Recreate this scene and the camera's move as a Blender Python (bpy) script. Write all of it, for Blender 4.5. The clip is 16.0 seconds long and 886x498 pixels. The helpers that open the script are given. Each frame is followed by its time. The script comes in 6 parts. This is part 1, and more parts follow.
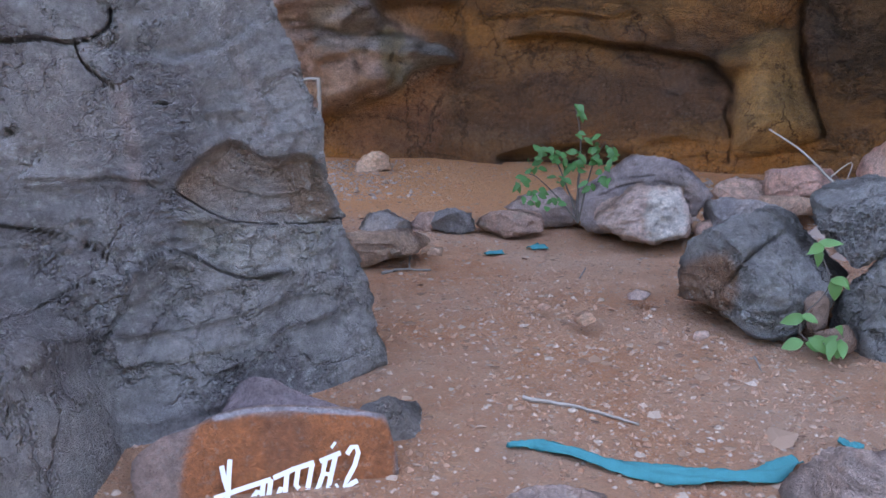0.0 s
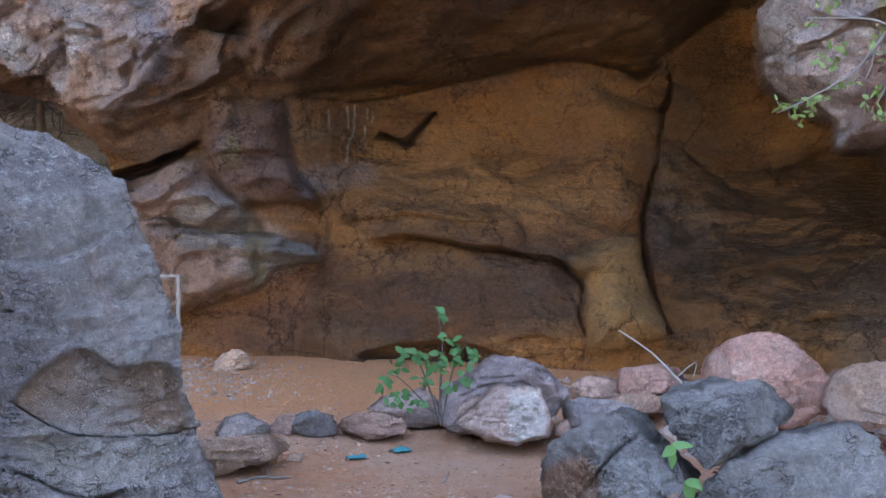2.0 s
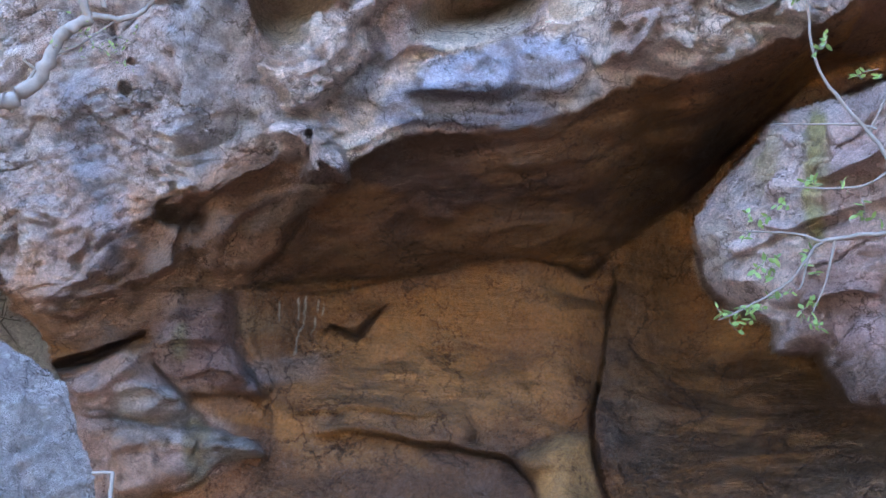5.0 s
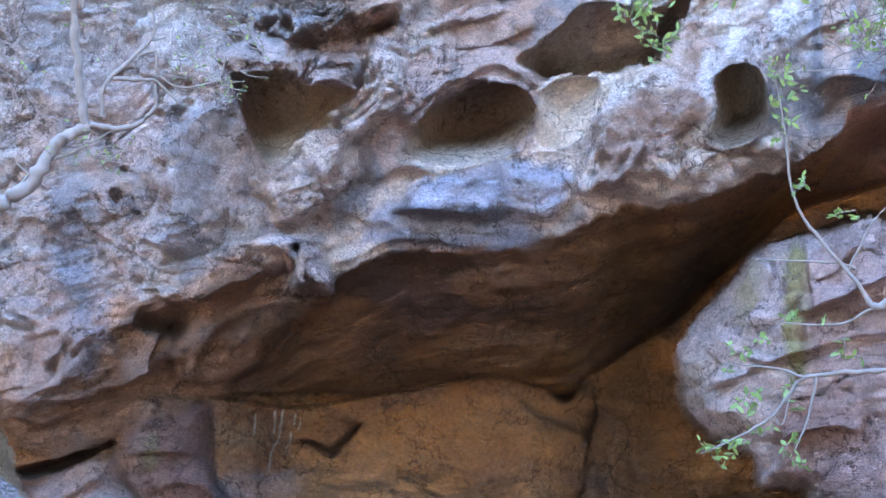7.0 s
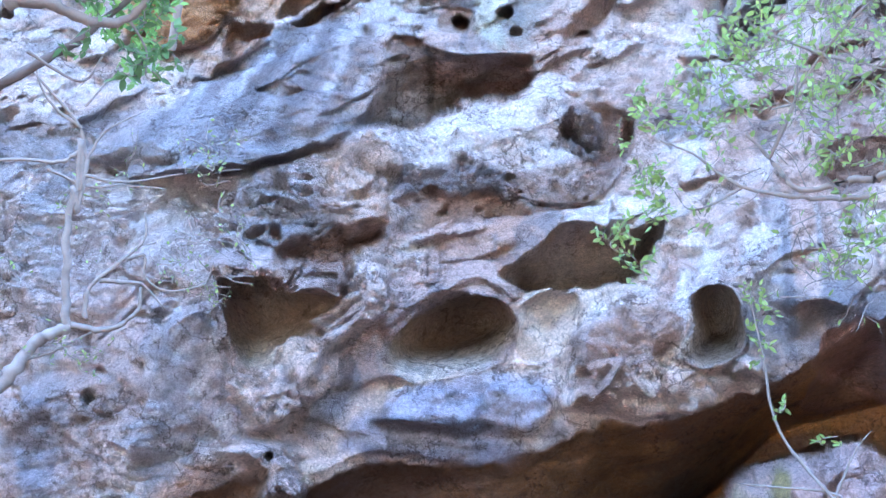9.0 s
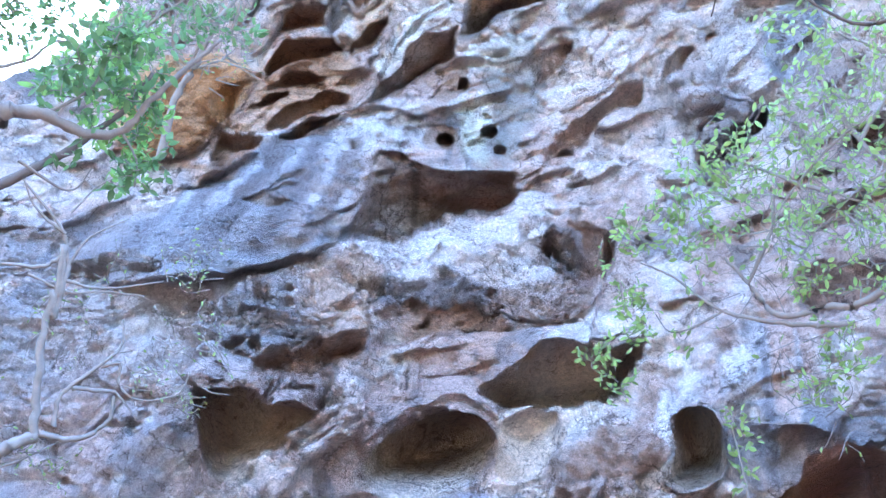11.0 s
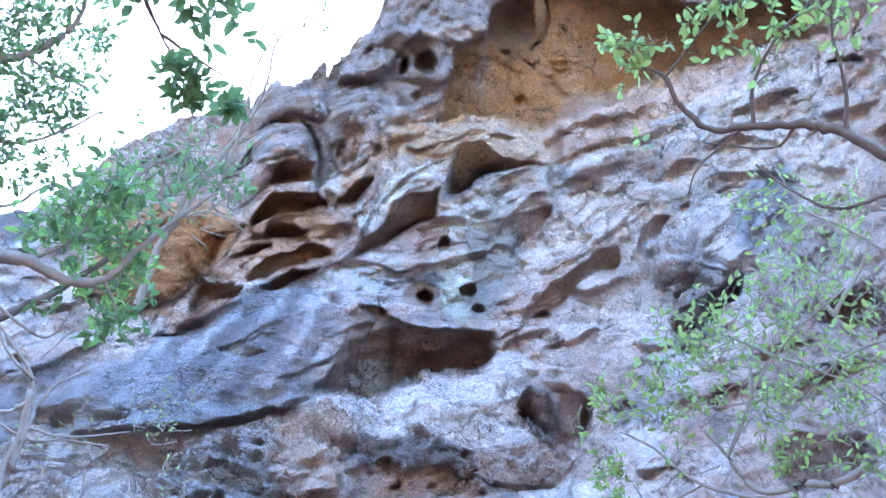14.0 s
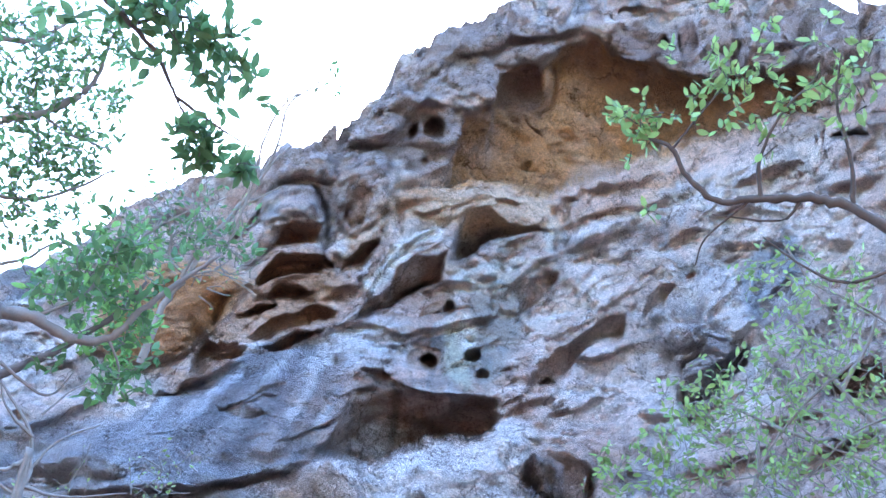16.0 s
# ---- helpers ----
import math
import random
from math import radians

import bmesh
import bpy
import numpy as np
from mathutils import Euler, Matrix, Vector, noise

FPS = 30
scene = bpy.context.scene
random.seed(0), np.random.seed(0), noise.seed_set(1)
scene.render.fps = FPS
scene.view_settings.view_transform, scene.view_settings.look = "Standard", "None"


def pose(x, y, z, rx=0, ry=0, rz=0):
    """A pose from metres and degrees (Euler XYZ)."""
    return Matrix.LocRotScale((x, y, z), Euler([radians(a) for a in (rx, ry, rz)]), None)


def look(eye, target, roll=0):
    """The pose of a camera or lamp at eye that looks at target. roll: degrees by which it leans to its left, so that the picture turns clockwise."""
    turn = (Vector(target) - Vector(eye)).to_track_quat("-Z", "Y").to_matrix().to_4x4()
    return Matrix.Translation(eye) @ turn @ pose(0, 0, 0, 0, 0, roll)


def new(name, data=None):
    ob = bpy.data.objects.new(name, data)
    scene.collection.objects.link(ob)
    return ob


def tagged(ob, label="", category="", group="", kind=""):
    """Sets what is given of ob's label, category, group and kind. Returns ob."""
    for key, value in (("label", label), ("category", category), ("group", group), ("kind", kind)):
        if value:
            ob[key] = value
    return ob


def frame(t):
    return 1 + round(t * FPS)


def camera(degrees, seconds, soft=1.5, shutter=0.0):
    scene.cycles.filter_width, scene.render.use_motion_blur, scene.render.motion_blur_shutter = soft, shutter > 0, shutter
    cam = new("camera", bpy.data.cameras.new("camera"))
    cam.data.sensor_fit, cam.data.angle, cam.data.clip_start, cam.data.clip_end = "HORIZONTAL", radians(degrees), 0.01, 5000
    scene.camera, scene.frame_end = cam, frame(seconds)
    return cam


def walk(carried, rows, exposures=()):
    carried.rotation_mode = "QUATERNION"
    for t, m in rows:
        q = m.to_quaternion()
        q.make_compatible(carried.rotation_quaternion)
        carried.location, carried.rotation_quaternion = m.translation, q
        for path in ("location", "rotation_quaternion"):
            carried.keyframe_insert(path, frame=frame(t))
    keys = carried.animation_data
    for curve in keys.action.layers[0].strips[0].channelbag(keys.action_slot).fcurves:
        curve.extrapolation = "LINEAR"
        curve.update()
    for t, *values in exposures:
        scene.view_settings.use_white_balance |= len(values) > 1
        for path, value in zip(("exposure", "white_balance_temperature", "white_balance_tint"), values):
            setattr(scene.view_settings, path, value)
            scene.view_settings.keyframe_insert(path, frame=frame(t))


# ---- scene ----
cam = camera(53.26, 16.0, soft=1.5)
PATH = [
    (0.0, pose(0.000, 0.000, 1.600, 76.00, 0.00, -0.00)),
    (0.5, pose(0.002, -0.002, 1.619, 80.41, -0.35, -3.55)),
    (1.0, pose(0.003, -0.004, 1.637, 83.58, -0.59, -5.89)),
    (1.5, pose(0.004, -0.006, 1.655, 86.24, -0.82, -7.48)),
    (2.0, pose(0.004, -0.009, 1.672, 88.49, -1.13, -8.72)),
    (2.5, pose(0.003, -0.012, 1.689, 90.12, -1.19, -9.41)),
    (3.0, pose(0.002, -0.016, 1.705, 91.73, -1.39, -9.84)),
    (3.5, pose(-0.000, -0.020, 1.721, 93.25, -1.74, -10.30)),
    (4.0, pose(-0.003, -0.025, 1.736, 95.46, -1.77, -11.04)),
    (4.5, pose(-0.006, -0.030, 1.751, 98.12, -1.62, -11.64)),
    (7.0, pose(-0.029, -0.057, 1.814, 108.04, -3.68, -13.69)),
    (7.5, pose(-0.034, -0.063, 1.825, 110.05, -4.08, -14.09)),
    (8.0, pose(-0.040, -0.070, 1.835, 114.58, -4.59, -14.67)),
    (8.5, pose(-0.046, -0.076, 1.845, 118.61, -4.65, -15.16)),
    (11.0, pose(-0.078, -0.106, 1.883, 128.78, -5.11, -17.50)),
    (11.5, pose(-0.085, -0.111, 1.888, 131.29, -5.12, -18.04)),
    (12.0, pose(-0.091, -0.116, 1.893, 133.66, -5.08, -18.61)),
    (12.5, pose(-0.097, -0.121, 1.898, 135.46, -5.11, -19.19)),
    (13.0, pose(-0.102, -0.125, 1.901, 136.67, -5.47, -19.71)),
    (13.5, pose(-0.107, -0.129, 1.905, 137.83, -5.63, -20.01)),
    (14.0, pose(-0.112, -0.132, 1.907, 138.97, -5.64, -20.09)),
    (14.5, pose(-0.116, -0.135, 1.909, 139.79, -5.88, -20.14)),
    (15.0, pose(-0.119, -0.137, 1.910, 140.88, -6.17, -20.26)),
    (15.5, pose(-0.121, -0.138, 1.911, 141.89, -6.47, -20.48)),
    (16.0, pose(-0.123, -0.138, 1.911, 143.16, -6.64, -20.80)),
]
EXPOSE = [(0.0, 3.3, 7250, 20), (2.5, 3.6, 6850, 17), (4.5, 3.98, 6050, 15), (7.0, 4.15, 5700, 15), (8.5, 4.32, 5450, 15), (11.0, 4.25, 5300, 14), (12.5, 4.17, 5300, 15), (16.0, 3.77, 5150, 12)]
walk(cam, PATH, EXPOSE)

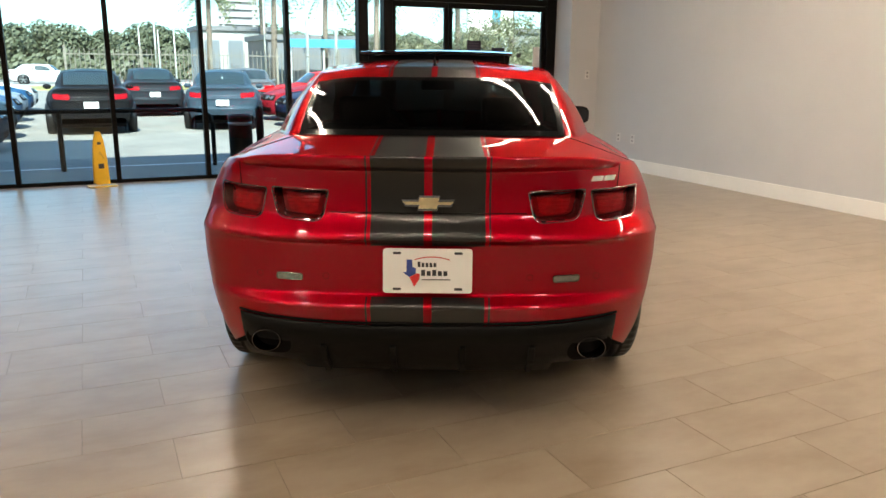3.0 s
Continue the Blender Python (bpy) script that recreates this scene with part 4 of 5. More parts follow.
# roof: tilted glass panel, shark fin
SUNW = 0.415
sv = []
for y, zt in ((0.75, 1.434), (0.80, 1.441), (0.93, 1.4430), (1.08, 1.4340), (1.21, 1.416), (1.30, 1.400)):
    sv.append([Vector((x, y + (0.025 * (x / SUNW) ** 2), zt - 0.009 * (x / SUNW) ** 2)) for x in np.linspace(-SUNW, SUNW, 17)])
n = 17
top = [p for r in sv for p in r]
bot = [p - Vector((0, 0, 0.016)) for p in top]
ff = grid_faces(6, n) + [tuple(len(top) + i for i in q_[::-1]) for q_ in grid_faces(6, n)]
edge = list(range(n)) + [r * n + n - 1 for r in range(1, 6)] + [5 * n + i for i in range(n - 2, -1, -1)] + [r * n for r in range(4, 0, -1)]
ff += [(edge[i], edge[(i + 1) % len(edge)], len(top) + edge[(i + 1) % len(edge)], len(top) + edge[i]) for i in range(len(edge))]
mesh_ob("sunroof_panel", top + bot, ff, M_ROOFGLASS, True, car, "black glass sunroof tilted open")
for s in (-1, 1):
    mesh_ob("sunroof_side", [(s * 0.40, 0.79, 1.355), (s * 0.40, 0.79, 1.413), (s * 0.40, 1.26, 1.384), (s * 0.40, 1.26, 1.345), (s * 0.375, 0.79, 1.355), (s * 0.375, 0.79, 1.413), (s * 0.375, 1.26, 1.384), (s * 0.375, 1.26, 1.345)],
            [(0, 1, 2, 3), (7, 6, 5, 4), (0, 4, 5, 1), (1, 5, 6, 2), (2, 6, 7, 3), (3, 7, 4, 0)], M_SATIN, False, car)
mesh_ob("sunroof_frame", [(x, y, 1.372 + 0.018 * (1 - (x / 0.43) ** 2) - 0.01 * max(0, y - 1.2)) for y in (0.70, 0.77) for x in np.linspace(-0.43, 0.43, 13)], grid_faces(2, 13), M_SATIN, True, car)
part("sunroof_deflector", box_bm((-0.39, 0.80, 1.36), (0.39, 0.83, 1.412)), M_SATIN, car)
fv = []
for t in np.linspace(0, 1, 9):
    yb = 0.45 - 0.125 * t
    h = 0.003 + 0.056 * t ** 1.25
    w = 0.022 * (1 - 0.55 * t)
    zb = float(SPINE_Z(yb)) - 0.012
    fv.append([Vector((-w, yb, zb)), Vector((-w * 0.35, yb - 0.0, zb + 0.012 + h * 0.7)), Vector((0, yb - 0.008 * t, zb + 0.014 + h)), Vector((w * 0.35, yb, zb + 0.012 + h * 0.7)), Vector((w, yb, zb))])
mesh_ob("roof_antenna", [p for r in fv for p in r], grid_faces(9, 5) + [(40, 41, 42, 43, 44)], M_SATIN, True, car, "dark shark fin antenna")

# hood: a raised centre that falls off to each side
hv_, HX = [], np.linspace(-0.44, 0.44, 33)
for y in np.linspace(2.12, 3.30, 30):
    t = (y - 2.12) / 1.18
    q_ = 2.2 + 0.25 * t
    row = []
    for x in HX:
        side = min(1.0, max(0.0, (0.44 - abs(x)) / 0.09))
        rise = side * side * (3 - 2 * side)
        z = 0.985 - 0.045 * t - 0.125 * t ** 3 + 0.060 * rise * (1 - 0.80 * t) - 0.05 * (x / 0.44) ** 2 * (0.4 + 0.6 * t)
        row.append(Vector((x, y, z)))
    hv_.append(row)
mesh_ob("hood_dome", [p for r in hv_ for p in r], grid_faces(len(hv_), len(HX)), M_RED, True, car, "raised red hood centre with grey stripes")

# headlights
for s in (-1, 1):
    def nose(u, z, off=0.004):
        p = flank(u, z)
        return Vector((s * (float(p[0]) + off * 0.6), float(p[1]) + off, z))

    loop = refine(rounded_poly([(2.30, 0.715), (2.62, 0.735), (2.64, 0.66), (2.38, 0.64)], 0.03, 3), 0.04)
    hl = mesh_ob("headlight", *patch(loop, nose, 4), M_DARKMIRROR, True, car, "dark clear headlight")
    tube_ob("headlight_rim", [nose(p.x, p.y, 0.006) for p in loop], 0.005, M_BEZEL, hl, 6, True)

# cabin
part("dashboard", box_bm((-0.68, 1.55, 0.62), (0.68, 2.02, 0.93)), M_CABIN, car, "", True, 0.06, 3)
part("cabin_floor", box_bm((-0.72, -0.30, 0.24), (0.72, 2.0, 0.30)), M_CABIN, car)
part("parcel_shelf", box_bm((-0.62, -0.30, 0.96), (0.62, 0.16, 1.02)), M_CABIN, car, "", True, 0.02)
part("rear_seat", box_bm((-0.60, 0.12, 0.36), (0.60, 0.46, 0.98)), M_CABIN, car, "", True, 0.07, 3)
for s in (-1, 1):
    seat = part("front_seat", box_bm((s * 0.37 - 0.24, 0.72, 0.34), (s * 0.37 + 0.24, 1.26, 0.52)), M_CABIN, car, "black cloth front seat", True, 0.06, 3)
    bm = box_bm((s * 0.37 - 0.23, 0.62, 0.45), (s * 0.37 + 0.23, 0.78, 1.06))
    for vtx in bm.verts:
        vtx.co.y -= 0.28 * max(0, vtx.co.z - 0.45)
    part("seat_back", bm, M_CABIN, seat, "", True, 0.06, 3)
    bm = box_bm((s * 0.37 - 0.13, 0.47, 1.06), (s * 0.37 + 0.13, 0.57, 1.20))
    part("headrest", bm, M_CABIN, seat, "", True, 0.035, 3)
    part("door_card", box_bm((s * 0.775 - 0.02, 0.70, 0.30), (s * 0.775 + 0.02, 2.0, 0.93)), M_CABIN, car, "", True, 0.015)
wheel_pts = []
for a in np.linspace(0, 2 * math.pi, 33)[:-1]:
    wheel_pts.append(Vector((-0.37 + 0.185 * math.cos(a), 1.36 - 0.185 * math.sin(a) * 0.38, 0.93 + 0.185 * math.sin(a) * 0.92)))
sw = tube_ob("steering_wheel", wheel_pts, 0.015, M_SATIN, car, 8, True)
part("wheel_hub", box_bm((-0.44, 1.36, 0.87), (-0.30, 1.46, 0.97)), M_SATIN, sw, "", True, 0.03)
tube_ob("wheel_spoke", [wheel_pts[0], Vector((-0.37, 1.37, 0.92)), wheel_pts[16]], 0.013, M_SATIN, sw, 6)
part("room_mirror", box_bm((-0.11, 1.60, 1.20), (0.11, 1.625, 1.265)), M_SATIN, car, "", True, 0.01)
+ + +
YOUR GOAL ▸ The lines from the one containing "ob[key] = value" to the one containing "for path, value", both included, are to be extracted exactly; give no other line.

IN RESPONSE ▸
            ob[key] = value
    return ob


def frame(t):
    return 1 + round(t * FPS)


def camera(degrees, seconds, soft=1.5, shutter=0.0):
    scene.cycles.filter_width, scene.render.use_motion_blur, scene.render.motion_blur_shutter = soft, shutter > 0, shutter
    cam = new("camera", bpy.data.cameras.new("camera"))
    cam.data.sensor_fit, cam.data.angle, cam.data.clip_start, cam.data.clip_end = "HORIZONTAL", radians(degrees), 0.01, 5000
    scene.camera, scene.frame_end = cam, frame(seconds)
    return cam


def walk(carried, rows, exposures=()):
    carried.rotation_mode = "QUATERNION"
    for t, m in rows:
        q = m.to_quaternion()
        q.make_compatible(carried.rotation_quaternion)
        carried.location, carried.rotation_quaternion = m.translation, q
        for path in ("location", "rotation_quaternion"):
            carried.keyframe_insert(path, frame=frame(t))
    keys = carried.animation_data
    for curve in keys.action.layers[0].strips[0].channelbag(keys.action_slot).fcurves:
        curve.extrapolation = "LINEAR"
        curve.update()
    for t, *values in exposures:
        scene.view_settings.use_white_balance |= len(values) > 1
        for path, value in zip(("exposure", "white_balance_temperature", "white_balance_tint"), values):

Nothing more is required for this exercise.